Dalam lingkup ilmuwan, terdapat perbedaan antara social scientist dan natural scientist dalam memandang kebakaran, termasuk dalam kaitannya dengan fenomena antropogenik. Perbedaan yang dimaksud berkenaan dengan dampak api terhadap sosioekologi yang menguntungkan atau malah merugikan. Tak hanya itu, perbedaan latar belakang dan asumsi dari para ilmuwan tersebut menimbulkan pro kontra terkait concern untuk menghargai budaya antropogenik dan orientasi subsistensi dari masyarakat dengan kepentingan untuk menjaga nilai-nilai alamiah dari ekosistem.
Paparan dilanjutkan dengan membahas contoh fenomena di K. N. Hemba, salah satu wilayah di Sumba, Nusa Tenggara Timur. Dr. Cissy mengungkapkan bahwa di Hemba, keberadaan agroforestri dihargai sebagai bagian dari ekosistem dan penyedia layanan bagi kehidupan sosial masyarakat. Secara lebih detail, agroforestri di sana memiliki berbagai benefit, mulai dari mempertahankan zona buffer, menghindarkan permukiman dari kebakaran, melindungi spesies yang sensitif terhadap api, menyokong ketahanan pangan, hingga menjadi simbolisasi identitas kultural. Oleh sebab itu, masyarakat tidak melakukan pembakaran terhadap agroforestri tersebut.

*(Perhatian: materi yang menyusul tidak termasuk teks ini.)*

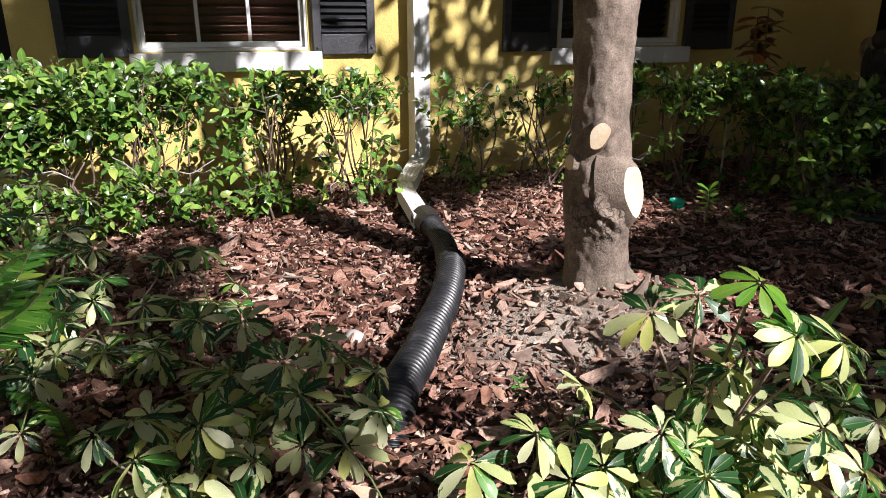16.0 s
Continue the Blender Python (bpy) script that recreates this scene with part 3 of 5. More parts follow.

Akan tetapi, masyarakat tetap melakukan pembakaran di luar wilayah agroforestri tersebut. Meski begitu, pembakaran ini tidak dilakukan secara sembarangan. Masyarakat memanajemen api dengan memanfaatkan sifat fire-facilitating dan fire-inhibiting dari vegetasi dengan mengumpulkan, mengombinasikan, dan memanipulasi komunitas vegetasi tersebut.
Selama berjalannya webinar, Dr. Cissy juga beberapa kali melakukan intermezzo dengan sesi tanya jawab. Sesi ini mendiskusikan beberapa hal yang berkaitan dengan paparan Dr. Cissy. Beberapa topik menarik yang ditanyakan dan didiskusikan oleh peserta bersama Dr. Cissy adalah mengenai keterlibatan masyarakat dalam kebakaran hutan, dinamika pola tanam tanpa bakar di wilayah gambut, dan budaya serta manajemen pembakaran oleh masyarakat.